The entries below contain a line with "5. More parts follow." and a line with "self.v, self.f = [], []". Quote exactly those two lines and all lines between them.

▶ **Data listing**:
>>

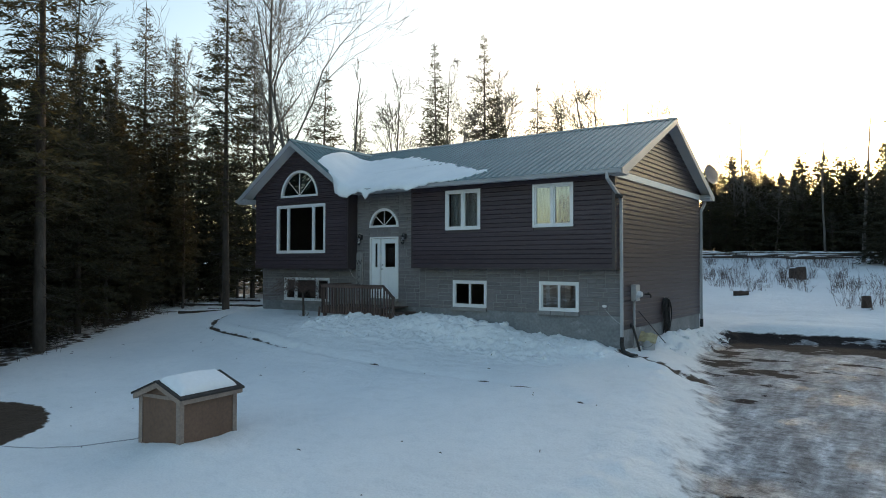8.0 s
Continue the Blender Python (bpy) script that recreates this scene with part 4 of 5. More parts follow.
build_doghouse()
bm = bmesh.new()
pts = []
for t in np.linspace(0, 1, 30):
    x, y = -4.15 - 3.6 * t, -11.35 - 2.4 * t - 0.35 * math.sin(t * 5)
    pts.append((x, y, gz(x, y) + 0.008))
tube(bm, pts, 0.009, 5)
tagged(part("tie_out_cable", bm, GREYMETAL), "thin grey tie-out cable lying on the snow", "cable")


# ---- trees ----
class Soup:
    """Vertices and faces gathered in lists."""
    def __init__(self):
        self.v, self.f = [], []

    def tube(self, pts, radii, sides):
        start, u = len(self.v), None
        for i, p in enumerate(pts):
            d = (pts[min(i + 1, len(pts) - 1)] - pts[max(i - 1, 0)]).normalized()
            u = d.orthogonal().normalized() if u is None else (u - d * u.dot(d)).normalized()
            w = d.cross(u)
            for k in range(sides):
                a = k * math.tau / sides
                self.v.append(p + (u * math.cos(a) + w * math.sin(a)) * radii[i])
        for i in range(len(pts) - 1):
            for k in range(sides):
                a, b_ = start + i * sides + k, start + i * sides + (k + 1) % sides
                self.f.append((a, b_, b_ + sides, a + sides))

    def kite(self, a, tip, side):
        s = len(self.v)
        m = a.lerp(tip, 0.2)
        self.v += [m + side, tip, m - side]
        self.f.append((s, s + 1, s + 2))

    def mesh(self, name):
        me = bpy.data.meshes.new(name)
        me.from_pydata([tuple(p) for p in self.v], [], self.f)
        return me


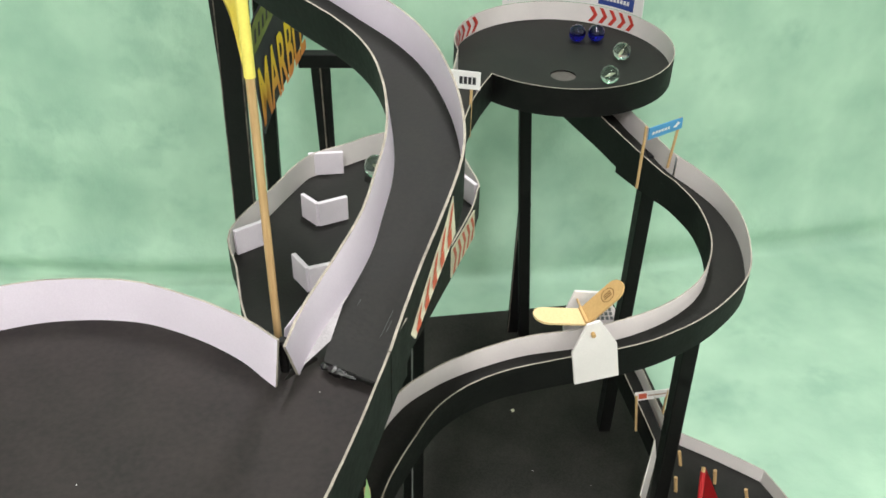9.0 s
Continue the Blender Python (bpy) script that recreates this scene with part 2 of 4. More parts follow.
    nt.links.new(co.outputs["Object"], spread.inputs[0])
    nt.links.new(spread.outputs["X"], where.inputs["Value"])
    blots = nt.nodes.new("ShaderNodeMath")
    blots.operation = "MULTIPLY_ADD"
    nt.links.new(edge.outputs[0], blots.inputs[0])
    some = nt.nodes.new("ShaderNodeMath")
    some.operation = "MULTIPLY"
    nt.links.new(where.outputs[0], some.inputs[0])
    patchy = nt.nodes.new("ShaderNodeMapRange")
    patchy.inputs["From Min"].default_value, patchy.inputs["From Max"].default_value = 0.42, 0.60
    nt.links.new(n1.outputs["Fac"], patchy.inputs["Value"])
    nt.links.new(patchy.outputs[0], some.inputs[1])
    nt.links.new(some.outputs[0], blots.inputs[1])
    nt.links.new(dabs.outputs[0], blots.inputs[2])
    nt.links.new(blots.outputs[0], fit.inputs["Value"])
    nt.links.new(fit.outputs[0], cr.inputs[0])
    nt.links.new(cr.outputs[0], b.inputs["Base Color"])
    b.inputs["Roughness"].default_value = 0.9
    b.inputs["Specular IOR Level"].default_value = 0.15
    b.inputs["Sheen Weight"].default_value = 0.1
    s = nt.nodes.new("ShaderNodeMath")
    s.operation = "MULTIPLY_ADD"
    nt.links.new(n3.outputs["Fac"], s.inputs[0])
    s.inputs[1].default_value = 0.15
    nt.links.new(n2.outputs["Fac"], s.inputs[2])
    bp = nt.nodes.new("ShaderNodeBump")
    bp.inputs["Strength"].default_value, bp.inputs["Distance"].default_value = 0.35, 0.004
    nt.links.new(s.outputs[0], bp.inputs["Height"])
    nt.links.new(bp.outputs[0], b.inputs["Normal"])
    return m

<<

▶ **Answer to this problem**:
Continue the Blender Python (bpy) script that recreates this scene with part 4 of 5. More parts follow.
build_doghouse()
bm = bmesh.new()
pts = []
for t in np.linspace(0, 1, 30):
    x, y = -4.15 - 3.6 * t, -11.35 - 2.4 * t - 0.35 * math.sin(t * 5)
    pts.append((x, y, gz(x, y) + 0.008))
tube(bm, pts, 0.009, 5)
tagged(part("tie_out_cable", bm, GREYMETAL), "thin grey tie-out cable lying on the snow", "cable")


# ---- trees ----
class Soup:
    """Vertices and faces gathered in lists."""
    def __init__(self):
        self.v, self.f = [], []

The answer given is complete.